Monday 9 May 2011

Going green

It's not easy being green
One of my concerns when Marty arrived was how “green” we were going to be as parents. I just don’t like ‘disposable’ whether it’s razor blades or shopping bags; you use it a few times, throw it away, and it spends the next 1000 years in a land fill site. It might provide endless fascination for future archaeologists but it's astonishingly wasteful.
That said we now have a poo-machine in the family; a tiny creature cunningly designed by nature to defecate and urinate on an almost continuous basis. It is not unknown for me to change a nappy and have barely got the new one on before he’s farted for Britain and I’m fetching a replacement.

At the current rate Marty is going to need his own Landfill site before the year is out and sadly he is not alone; in the USA they go through 20 billion disposable diapers a year! Not only is that a very big number all by itself but it can take 500 years for a disposable nappy to degrade. 500 lots of 20 billion! That's almost as much as a bankers bonus! All in all, if we don't change our ways we're looking at our children growing up in a world of nappy mountains – the vast windswept 'Pampers' to the south, the rugged 'Huggies' range to the north.
But I do not want to spend the next 3 years – or how ever long this is going to last – knee deep in poo-plastered cotton towelling and living in a house that smells of week old urine.

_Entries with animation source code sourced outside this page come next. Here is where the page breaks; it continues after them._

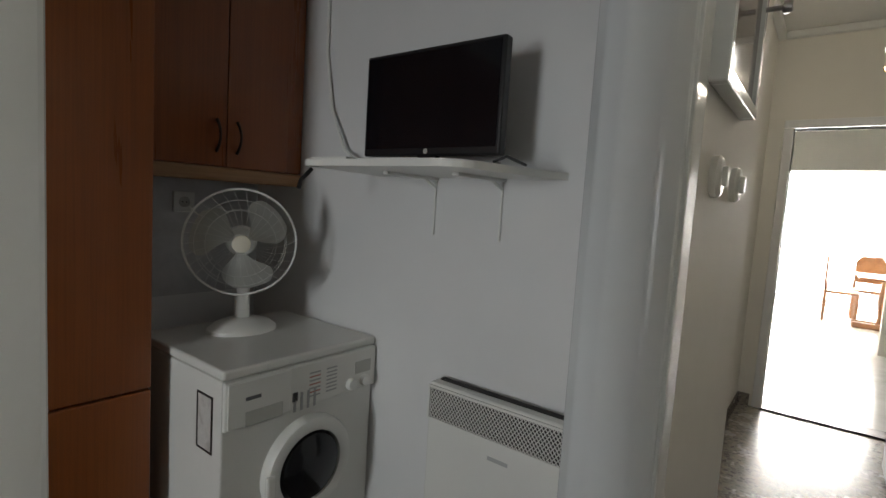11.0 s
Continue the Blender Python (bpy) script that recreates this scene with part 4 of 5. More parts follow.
for x in (1.135, 0.945):
    kn = thing("knife", (x, YB + 0.05, 1.13), "kitchen knife with a black handle hanging on the wall", "knife", "hanging knives")
    part("handle", B((x - 0.019, x + 0.019, YB + 0.038, YB + 0.06, 1.06, 1.175), bev=0.009), "black", kn)
    part("blade", B((x - 0.01, x + 0.01, YB + 0.047, YB + 0.050, 1.17, 1.26)), "steel", kn)
hb = thing("cooktop_cover", (2.15, -1.84, CT), "grey laminate cover board lying over the cooktop", "board")
part("board", B((1.84, 2.495, -2.09, -1.575, CT + 0.001, CT + 0.028), bev=0.003), "counter", hb)
rk = thing("wire_rack", (2.1, -1.86, CT + 0.03), "small white wire rack on the cooktop cover", "rack")
part("tray", B((2.02, 2.20, -1.91, -1.83, CT + 0.029, CT + 0.06), bev=0.006), "ivory", rk)
for k in range(4):
    part("wire", T(([(2.04 + k * 0.045, -1.90, CT + 0.06), (2.04 + k * 0.045, -1.90, CT + 0.09), (2.07 + k * 0.045, -1.84, CT + 0.09), (2.07 + k * 0.045, -1.84, CT + 0.06)], 0.003), n=6), "white", rk)

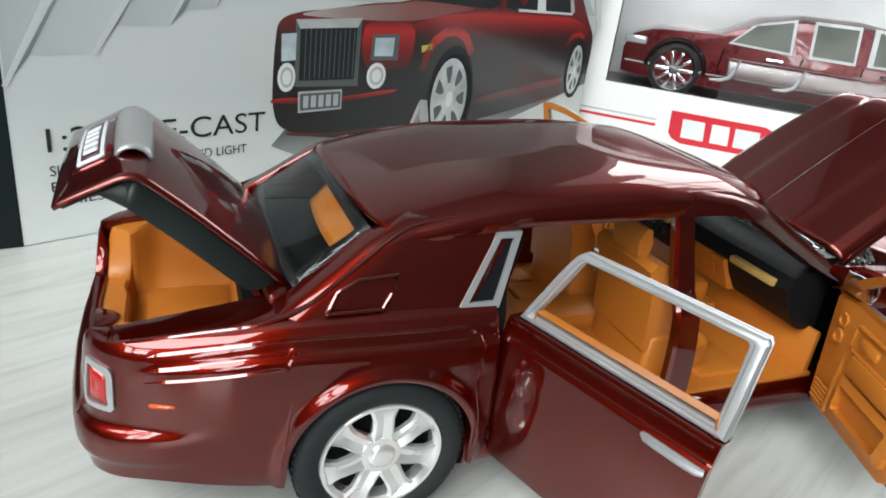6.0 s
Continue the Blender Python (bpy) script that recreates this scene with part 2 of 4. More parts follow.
def plan(points, n):
    """Evenly spread points and inward normals along half a plan outline."""
    p = [Vector((*q, 0)) for q in points]
    s = np.r_[0, np.cumsum([(b - a).length for a, b in zip(p[:-1], p[1:])])]
    cx, cy = curve(s, [q.x for q in p]), curve(s, [q.y for q in p])
    out = []
    for t in np.linspace(0, s[-1], n):
        d = Vector((cx(min(t + .4, s[-1])) - cx(max(t - .4, 0)), cy(min(t + .4, s[-1])) - cy(max(t - .4, 0)), 0)).normalized()
        nrm = Vector((-d.y, d.x, 0))
        out.append((Vector((cx(t), cy(t), 0)), nrm))
    return out


def arch_low(x, centre, base):
    d = abs(x - centre)
    return 16.4 + math.sqrt(ARCH_R ** 2 - d * d) if d < ARCH_R else base


def shell(points, n, ztop, zlow, weight, inner, centre, rows=46, flip=1, end=None):
    """The outer skin round one end of the car, from one side to the other."""
    half = plan(points, n)
    cols = []
    for p, nrm in half:
        nrm = nrm * flip
        zt, zl, w = ztop(p), zlow(p), weight(p)
        col = []
        lip = zl > 14.5
        for k, depth in ((0, 5.0), (1, 0.6)):
            col.append(p + nrm * (inset(zl, zt, w, end) + depth) + Vector((0, 0, zl + 0.15 * (1 - k))))
        for k in range(rows + 1):
            z = zl + (zt - zl) * (1 - (1 - k / rows) ** 1.25)
            flare = 0.0
            r = math.hypot(p.x - centre, z - 16.4)
            if p.x * flip > -1e9:
                flare = 1.25 * math.exp(-((r - ARCH_R - 0.9) / 1.3) ** 2) if lip or r < ARCH_R + 5 else 0
            q = p + nrm * (inset(z, zt, w, end) - flare)
            q.z = z
            col.append(q)
        a = inner(p, nrm, zt)
        top = col[-1]
        if a is not None:
            for f in (0.35, 0.7, 1.0):
                q = top.lerp(a, f)
                q.z = zt + (a.z - zt) * f + 0.25 * math.sin(math.pi * f)
                col.append(q)
            col.append(a + Vector((0, 0, -3.2)))
        cols.append(col)
    other = [[Vector((q.x, -q.y, q.z)) for q in col] for col in cols[:-1]]
    return grid(cols + other[::-1])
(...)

So what do you do? Well, as Kermit said "It's not easy being green", whilst there are a number of ‘green’ nappies out there - most of which involve a washable outer covering and a disposable liner, some of which are even flushable or compostable - they are not cheap. Some just plainly cost a fortune, others aren't too bad but do involve a fairly large initial outlay and, when you’re as stony broke as we are, that’s a bit of a barrier.

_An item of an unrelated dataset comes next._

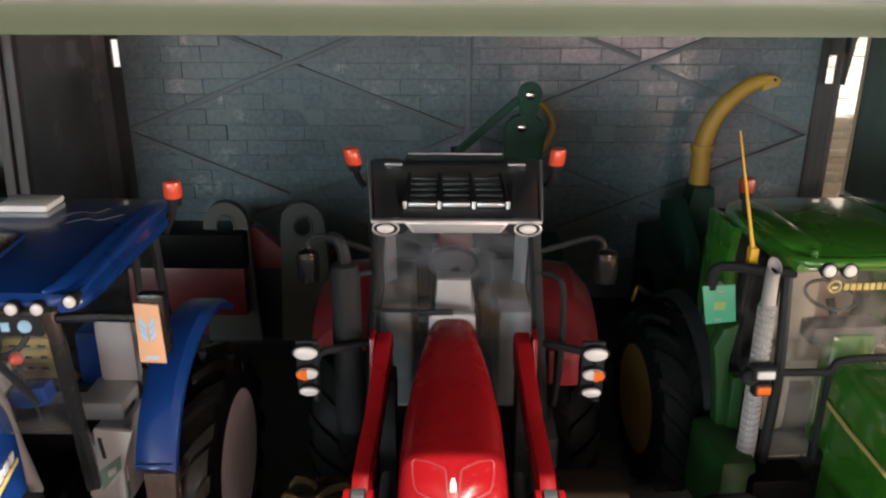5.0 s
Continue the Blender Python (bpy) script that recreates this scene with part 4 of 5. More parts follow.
    for x, y, s in ((-0.93, -0.12, -1), (1.03, 0.08, 1)):
        la = part("lamp_arm", tube(B(), curve_pts(((s * 0.76, 0.04, 2.36), (s * 0.86, 0.02, 2.34), (x - s * 0.02, y + 0.05, 2.34)), 4), 0.05, 8), "black", t)
        part("lamp_box", box(B(), x - 0.10, x + 0.10, y, y + 0.12, 2.34, 2.47, 0.02), "black", la)
        part("white_lens", box(B(), x - 0.075, x + 0.075, y - 0.025, y + 0.01, 2.375, 2.445, 0.015), "lens", la)
        part("amber_box", box(B(), x - 0.075, x + 0.075, y, y + 0.10, 2.20, 2.32, 0.02), "black", la)
        part("amber_lens", box(B(), x - 0.058, x + 0.058, y - 0.025, y + 0.01, 2.23, 2.30, 0.012), "amber", la)
    # mirrors with printed cards
    for s, x0, x1, z0, z1, lean in ((-1, -1.36, -1.10, 2.68, 3.03, 0.05), (1, 1.19, 1.40, 2.60, 2.96, 0.03)):
        ar = part("mirror_arm", tube(B(), curve_pts(((s * 0.68, 0.14, 3.20), (s * 0.95, 0.16, 3.22), (s * 1.18, 0.26, 3.22), (s * 1.29, 0.30, 3.17), (s * 1.29, 0.32, 3.0)), 5), 0.045, 8), "black", t)
        cards = [(x0 - lean * 0.4, z1), (x1 + 0.0, z1 + 0.01), (x1 + lean, z0 + 0.02), (x0 + lean * (1 if s < 0 else -0.6), z0)]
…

Why is it that the leading manufacturers can’t produce a nappy that’s biodegradable and cheap? Surely making something out of a petroleum product is expensive and making it out of a recycled, degradable product is cheap?.... Obviously it isn’t but it certainly should be and I suspect it would be if the big manufacturers pulled their collective fingers out and actually took a proactive lead on these matters.

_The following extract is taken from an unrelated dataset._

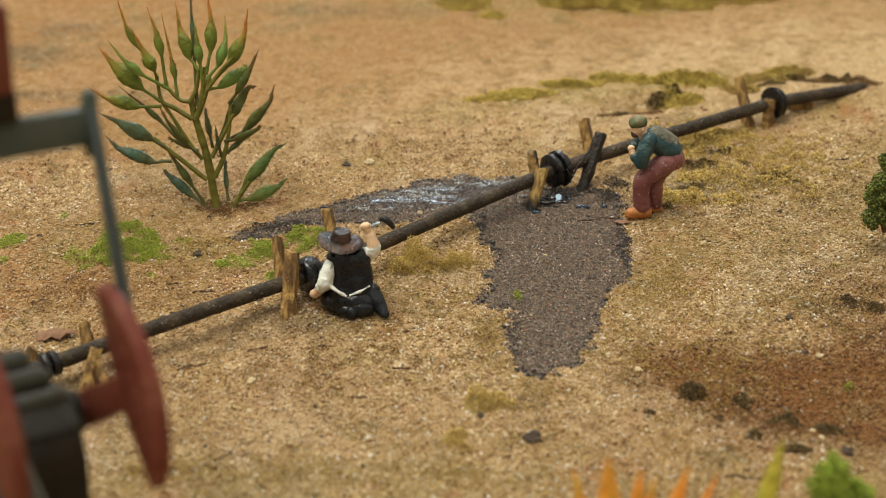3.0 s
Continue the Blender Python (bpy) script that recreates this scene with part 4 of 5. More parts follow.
# leaves: kind, then stalk foot, middle and tip as (x, z), half width; stems: line of (x, z), radii
SPIKES = [("L", -8.1, 21.7, -9.1, 24.5, -11.7, 30.1, 1.36),
          ("L", -6.7, 20.4, -7.6, 27.1, -9.1, 32.7, 0.85),
          ("L", -5.1, 18.6, -5.6, 23.0, -7.1, 31.8, 0.64),
          ("L", -1.6, 23.0, -3.6, 26.9, -4.9, 33.4, 1.28),
          ("P", -1.0, 20.9, -1.3, 26.0, -1.7, 31.1, 0.85),
          ("L", -0.4, 22.1, 0.5, 28.2, 0.1, 35.0, 1.19),
          ("P", -0.4, 21.3, 2.1, 25.4, 2.7, 31.1, 1.02),
          ("L", 0.0, 20.4, 4.5, 26.0, 6.5, 32.5, 1.36),
          ("P", -0.8, 19.5, 3.6, 21.3, 5.1, 23.1, 1.36),
          ("B", -2.0, 17.0, -2.4, 29.5, -2.6, 35.5, 0.43),
          ("L", -9.1, 24.7, -11.8, 28.4, -13.7, 34.7, 0.68),
          ("L", -7.7, 17.8, -12.9, 22.1, -16.9, 26.5, 1.7),
          ("P", -6.3, 19.8, -11.5, 23.6, -15.0, 28.1, 0.85),
          ("L", -7.7, 17.0, -14.0, 17.4, -19.9, 19.9, 1.4),
          ("D", -4.4, 10.5, -9.5, 15.5, -14.8, 19.7, 0.62),
          ("B", -7.3, 10.1, -12.1, 13.1, -17.6, 16.0, 1.7),
          ("B", -6.5, 8.0, -12.3, 8.8, -17.2, 12.0, 1.36),
          ("B", -1.6, 0.6, -5.5, 3.7, -8.3, 6.4, 1.06),
          ("D", -1.4, 0.4, -4.9, 5.8, -7.6, 9.8, 0.82),
          ("D", -1.6, 8.4, -5.3, 13.1, -7.8, 17.8, 0.75),
          ("D", 0.0, 8.8, 4.2, 17.0, 7.4, 19.9, 1.22),
          ("D", 3.0, 17.4, 5.5, 21.3, 8.0, 26.1, 0.88),
          ("D", 2.0, 11.2, 7.3, 15.3, 10.2, 20.3, 1.16),
          ("D", 2.0, 11.2, 5.5, 12.5, 8.0, 14.1, 0.82),
          ("D", 2.4, 9.2, 3.8, 10.6, 5.9, 11.9, 0.54),
          ("E", 3.0, 0.4, 7.3, 6.7, 11.8, 10.6, 1.36),
          ("E", 3.6, 1.3, 8.1, 2.6, 11.8, 5.0, 1.28),
          ("B", 2.2, 1.3, 1.9, 4.9, 1.9, 8.2, 0.51),
          ("B", 0.1, 10.3, -0.2, 14.4, -0.4, 18.1, 0.64),
          ("B", 1.5, 8.8, 1.2, 11.4, 1.0, 14.5, 0.34),
          ("D", -2.2, 9.7, -4.9, 11.0, -6.8, 12.1, 0.48)]
STEMS = [([(-1.6, 17.0), (-1.0, 20.0), (-0.6, 23.4)], 0.4, 0.28),
          ([(0.4, -0.4), (-0.2, 3.7), (-1.0, 9.2), (-2.4, 14.8), (-3.0, 17.9)], 0.75, 0.55),
          ([(-2.4, 14.8), (-1.3, 17.4), (-0.4, 19.8), (0.1, 21.7)], 0.5, 0.36),
          ([(-3.0, 17.9), (-2.0, 20.0), (-1.5, 23.1)], 0.4, 0.3),
          ([(-2.9, 15.0), (-5.7, 16.8), (-7.6, 17.9), (-8.2, 21.9)], 0.45, 0.3),
          ([(-3.0, 17.8), (-4.7, 18.1), (-6.4, 19.8), (-6.9, 20.9)], 0.36, 0.26),
          ([(-1.1, 4.9), (-4.4, 7.7), (-7.3, 10.1), (-9.3, 11.8)], 0.42, 0.3),
          ([(-1.6, 8.3), (-3.6, 11.0), (-6.1, 15.3), (-7.5, 17.4)], 0.36, 0.26),
          ([(0.2, 5.3), (1.8, 8.8), (2.8, 13.1), (3.2, 17.4)], 0.42, 0.28),
          ([(-0.1, 8.6), (1.6, 11.8), (3.6, 15.7)], 0.36, 0.28),
          ([(3.2, 0.0), (3.6, 1.3), (5.7, 4.5)], 0.4, 0.3),
          ([(-0.4, 19.6), (2.0, 22.8), (4.0, 24.9)], 0.34, 0.26)]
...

The other green area we’re going to be looking at over the coming months is food; do you buy baby food or do you make your own from organic foods? Fortunately we both like cooking so I think we’ll at least try the cook-your-own stuff.
On the organic front you only have to look at the amount of pesticides and heavy metals most of us now carry in our bodies to realise that it’s probably a good idea to buy organic when it comes to the little fella.
I dare say Jeremy Clarkson would disagree but then he’s become so mutated by petrol and pesticides that he now talks out of his arse, and apparently has done for some time!